Modern browsers are smart enough to only download the required file type, sniffing is unnecessary the vast majority of the time and you save an entire 3rd party connection.
The tool you linked does not solve the same problem, as the problems isn’t file types but URIs. Google is able to provide the tiniest possibly font files by hinting them for the specific browser/platform requesting them. We never consistently or predictably know the resultant URI of a Google Fonts-hosted font file. Here is a Tweet to the same effect from two days ago. Believe me, I’ve researched this :(
The fonts are static, but the CSS (from fonts.googleapis.com), and the font files it references, vary depending on the User-Agent. For instance, with a Chrome UA it will request WOFF files; with a blank UA it may request TTF files.
The idea is that you take all the links to the different font types and put them directly in your local CSS. Your browser knows which formats it supports, if you have TTF and WOFF2 fonts linked, Chrome will only download the WOFF2 version. No need to send an extra 3rd party request just to get a piece of CSS that only links a single file type.
Well yes, of course you can do that. But at that point, why would you reference third-party font URLs, instead of self-hosting them? (The article pretty much begins by stating that this is the fastest option.)

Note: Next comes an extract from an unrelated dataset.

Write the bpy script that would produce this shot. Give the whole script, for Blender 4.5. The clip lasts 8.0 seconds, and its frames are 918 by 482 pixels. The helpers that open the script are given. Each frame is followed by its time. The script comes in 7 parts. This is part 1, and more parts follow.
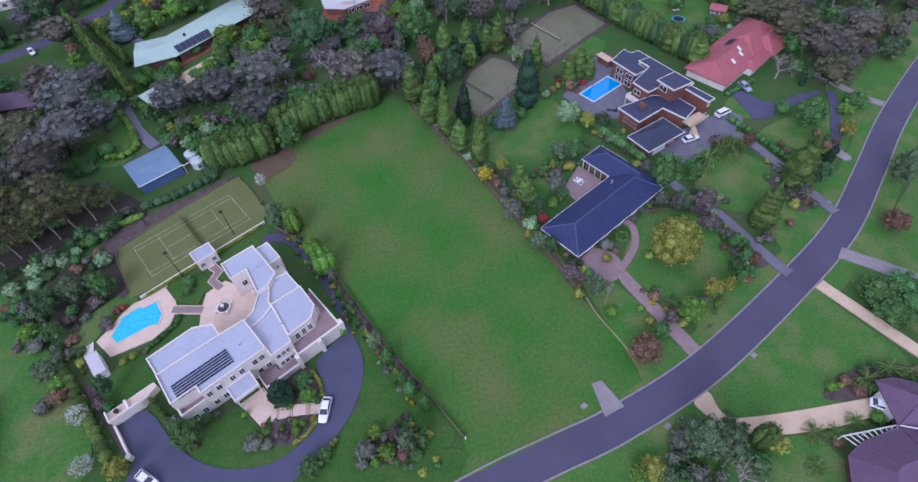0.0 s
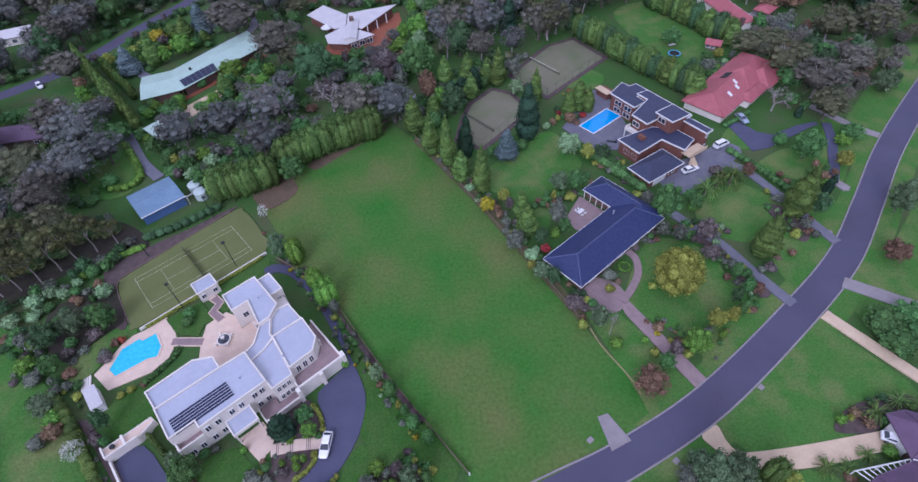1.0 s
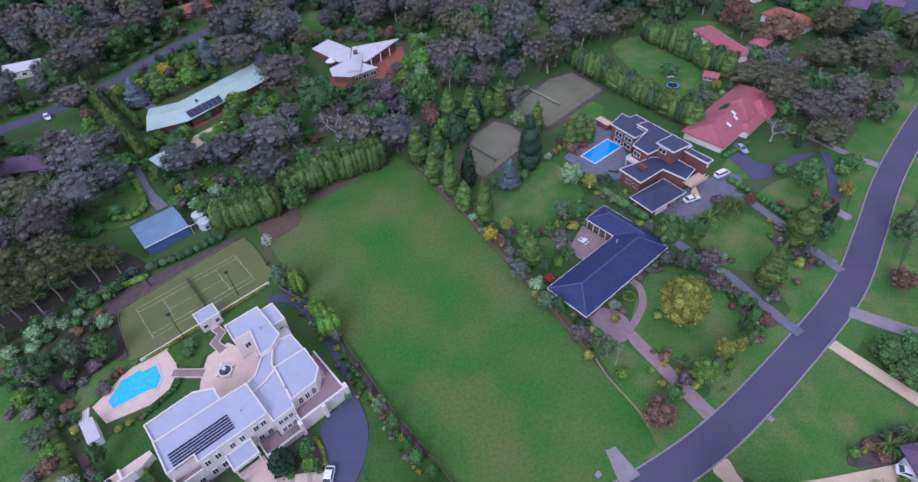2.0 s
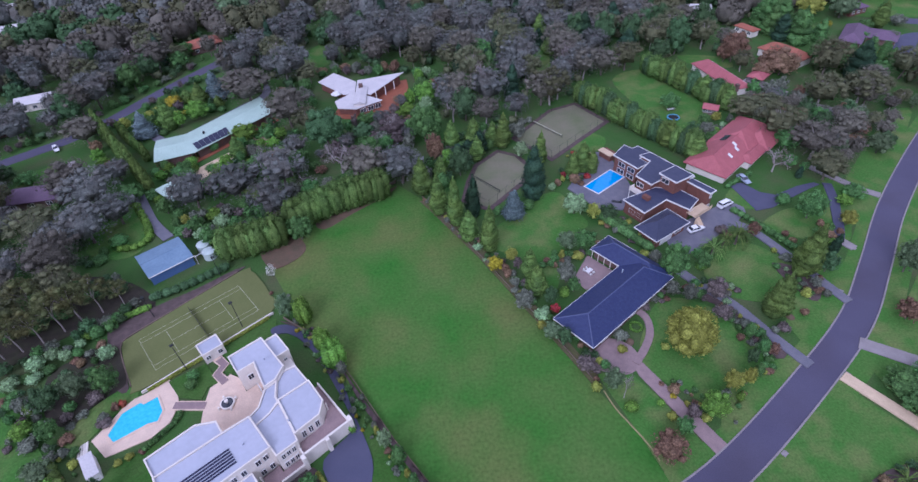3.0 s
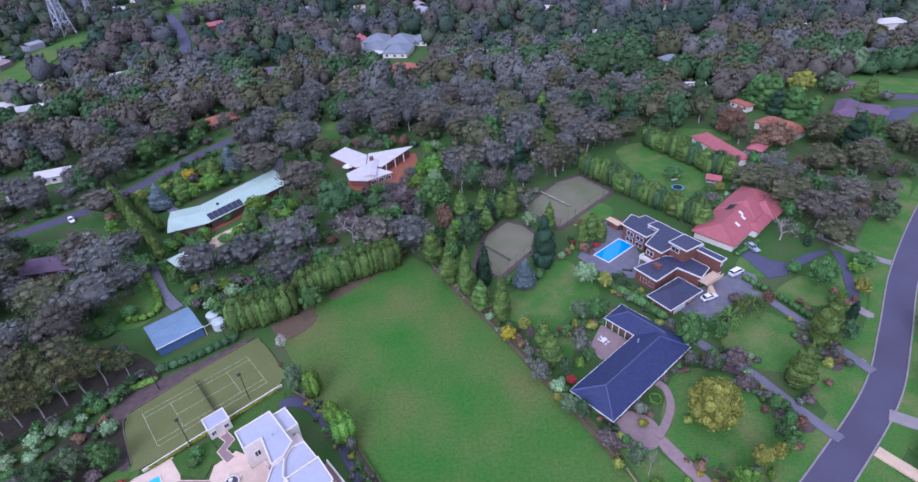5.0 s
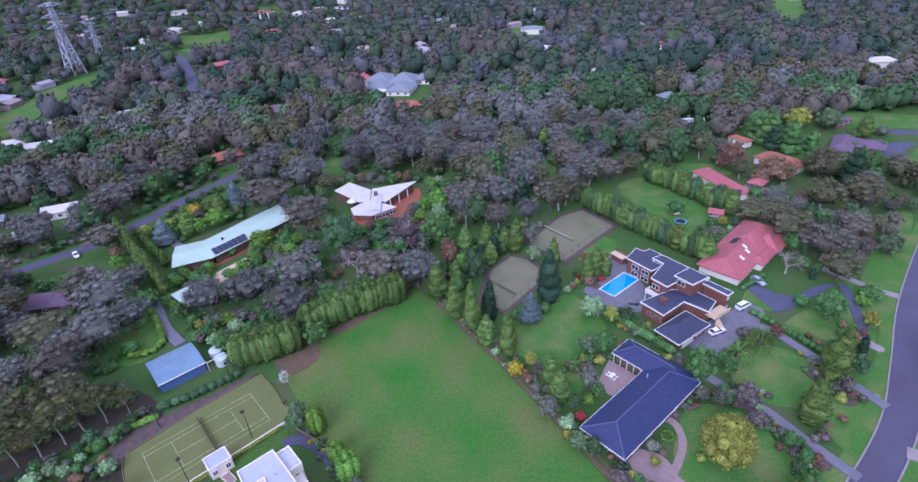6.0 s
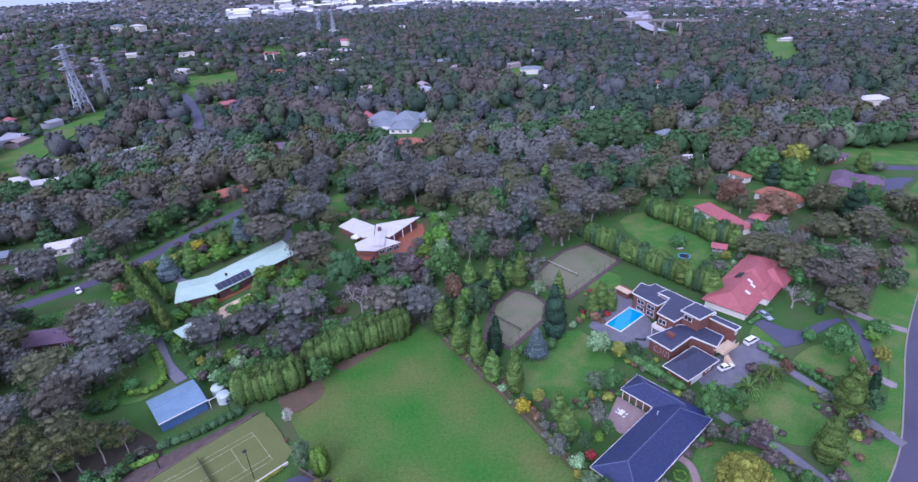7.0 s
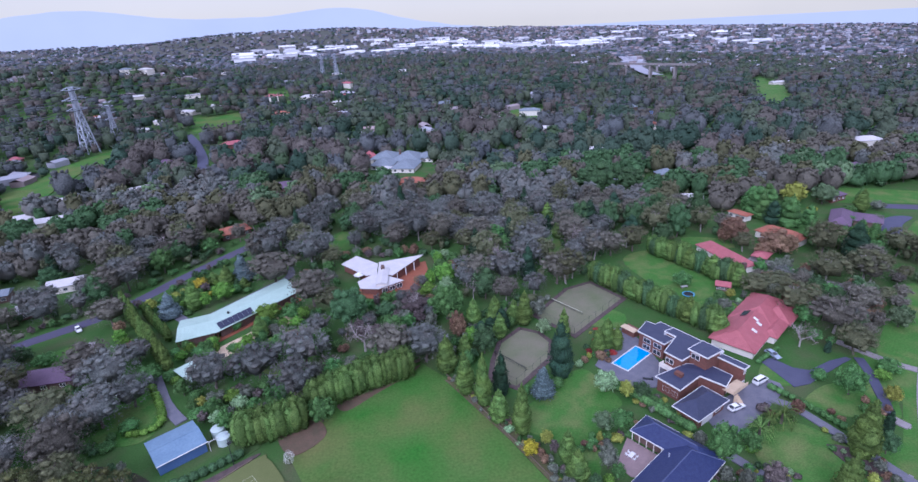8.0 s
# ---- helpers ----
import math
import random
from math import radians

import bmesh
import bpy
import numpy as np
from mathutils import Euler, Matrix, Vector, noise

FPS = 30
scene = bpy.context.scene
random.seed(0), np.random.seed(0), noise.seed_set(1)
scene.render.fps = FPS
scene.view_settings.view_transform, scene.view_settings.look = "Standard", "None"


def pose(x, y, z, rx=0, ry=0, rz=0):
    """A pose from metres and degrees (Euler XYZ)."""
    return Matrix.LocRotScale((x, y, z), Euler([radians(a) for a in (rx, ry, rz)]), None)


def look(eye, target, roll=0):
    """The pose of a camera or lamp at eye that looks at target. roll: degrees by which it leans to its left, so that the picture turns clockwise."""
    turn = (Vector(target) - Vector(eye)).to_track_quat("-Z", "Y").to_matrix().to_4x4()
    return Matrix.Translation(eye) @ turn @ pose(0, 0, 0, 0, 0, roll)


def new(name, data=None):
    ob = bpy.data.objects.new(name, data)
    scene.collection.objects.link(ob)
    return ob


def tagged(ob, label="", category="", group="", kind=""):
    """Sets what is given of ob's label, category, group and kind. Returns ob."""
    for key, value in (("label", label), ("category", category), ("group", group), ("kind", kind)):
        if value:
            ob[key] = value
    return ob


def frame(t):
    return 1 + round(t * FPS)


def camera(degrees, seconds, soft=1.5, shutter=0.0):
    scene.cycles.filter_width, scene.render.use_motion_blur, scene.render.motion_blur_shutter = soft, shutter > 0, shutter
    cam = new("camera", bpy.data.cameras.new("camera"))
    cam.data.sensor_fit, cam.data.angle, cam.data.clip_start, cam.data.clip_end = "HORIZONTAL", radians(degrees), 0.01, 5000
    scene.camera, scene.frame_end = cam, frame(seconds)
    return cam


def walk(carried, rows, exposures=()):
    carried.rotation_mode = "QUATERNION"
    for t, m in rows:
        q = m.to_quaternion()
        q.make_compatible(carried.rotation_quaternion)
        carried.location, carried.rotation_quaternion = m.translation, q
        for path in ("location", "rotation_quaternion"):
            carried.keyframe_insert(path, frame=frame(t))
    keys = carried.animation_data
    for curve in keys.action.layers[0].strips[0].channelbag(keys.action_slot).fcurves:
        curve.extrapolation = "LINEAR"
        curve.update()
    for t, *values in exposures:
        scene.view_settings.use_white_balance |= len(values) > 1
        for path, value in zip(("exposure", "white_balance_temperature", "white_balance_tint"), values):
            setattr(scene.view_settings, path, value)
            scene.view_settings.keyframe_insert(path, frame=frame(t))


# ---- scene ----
cam = camera(82.05, 8.0, soft=1.5)
PATH = (
    (0.0, (0.00, 0.00, 91.77), (-0.00, 62.72, 13.89), -3.965),
    (0.5, (-0.35, 0.14, 91.83), (-0.08, 64.99, 15.71), -3.812),
    (1.0, (-0.74, 0.26, 91.88), (-0.15, 67.22, 17.61), -3.692),
    (1.5, (-1.17, 0.37, 91.93), (-0.32, 69.35, 19.53), -3.585),
    (3.0, (-2.64, 0.58, 92.03), (-1.32, 75.34, 25.63), -3.417),
    (3.5, (-3.20, 0.61, 92.06), (-1.80, 77.46, 28.08), -3.447),
    (4.0, (-3.80, 0.63, 92.07), (-2.26, 79.56, 30.70), -3.444),
    (4.5, (-4.43, 0.63, 92.09), (-2.74, 81.55, 33.35), -3.439),
    (6.0, (-6.53, 0.54, 92.10), (-4.17, 86.82, 41.60), -3.410),
    (6.5, (-7.30, 0.47, 92.09), (-4.67, 88.35, 44.46), -3.388),
    (7.0, (-8.10, 0.38, 92.08), (-5.16, 89.86, 47.51), -3.371),
    (7.5, (-8.93, 0.28, 92.06), (-5.67, 91.25, 50.66), -3.297),
    (8.0, (-9.81, 0.16, 92.04), (-6.13, 92.62, 54.11), -3.192),
)
walk(cam, [(t, look(eye, target, lean)) for t, eye, target, lean in PATH], [(0.0, 0.13, 5090, 29), (3.0, 0.18, 5060, 31), (5.0, 0.43, 5040, 32), (6.5, 0.58, 4970, 34), (8.0, 0.46, 5000, 29)])

# ---- sky and light: a bright, evenly overcast evening ----
world = bpy.data.worlds.new("overcast_sky")
scene.world = world
world.use_nodes = True
wn, wl = world.node_tree.nodes, world.node_tree.links
wn.clear()
sky = wn.new("ShaderNodeTexSky")
sky.sky_type, sky.sun_disc = "NISHITA", False
sky.sun_elevation, sky.sun_rotation = radians(35), radians(205)
veil = wn.new("ShaderNodeMixRGB")
veil.inputs[0].default_value = 0.88
clouds, tones = wn.new("ShaderNodeTexNoise"), wn.new("ShaderNodeMixRGB")
clouds.inputs["Scale"].default_value, clouds.inputs["Detail"].default_value = 3.5, 6.0
tones.inputs[1].default_value, tones.inputs[2].default_value = (6.4, 6.35, 6.35, 1), (7.7, 7.5, 7.2, 1)
wl.new(clouds.outputs[0], tones.inputs[0])
wl.new(tones.outputs[0], veil.inputs[2])
back = wn.new("ShaderNodeBackground")
back.inputs[1].default_value = 0.1
wout = wn.new("ShaderNodeOutputWorld")
wl.new(sky.outputs[0], veil.inputs[1])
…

If performance is your utmost priority, forego web fonts entirely. If you value performance but want the benefit of a web font, self-host your CSS and fonts. If the convenience of Google Fonts is appealing, the suggestions here can improve first-paint performance. Different projects will have different trade-offs.
You could use a couple microseconds on the server to inline CSS to match the HTTP U-A; assuming whatever you needed to know is still in there by the grace of Google whenever they slush up the U-A strings.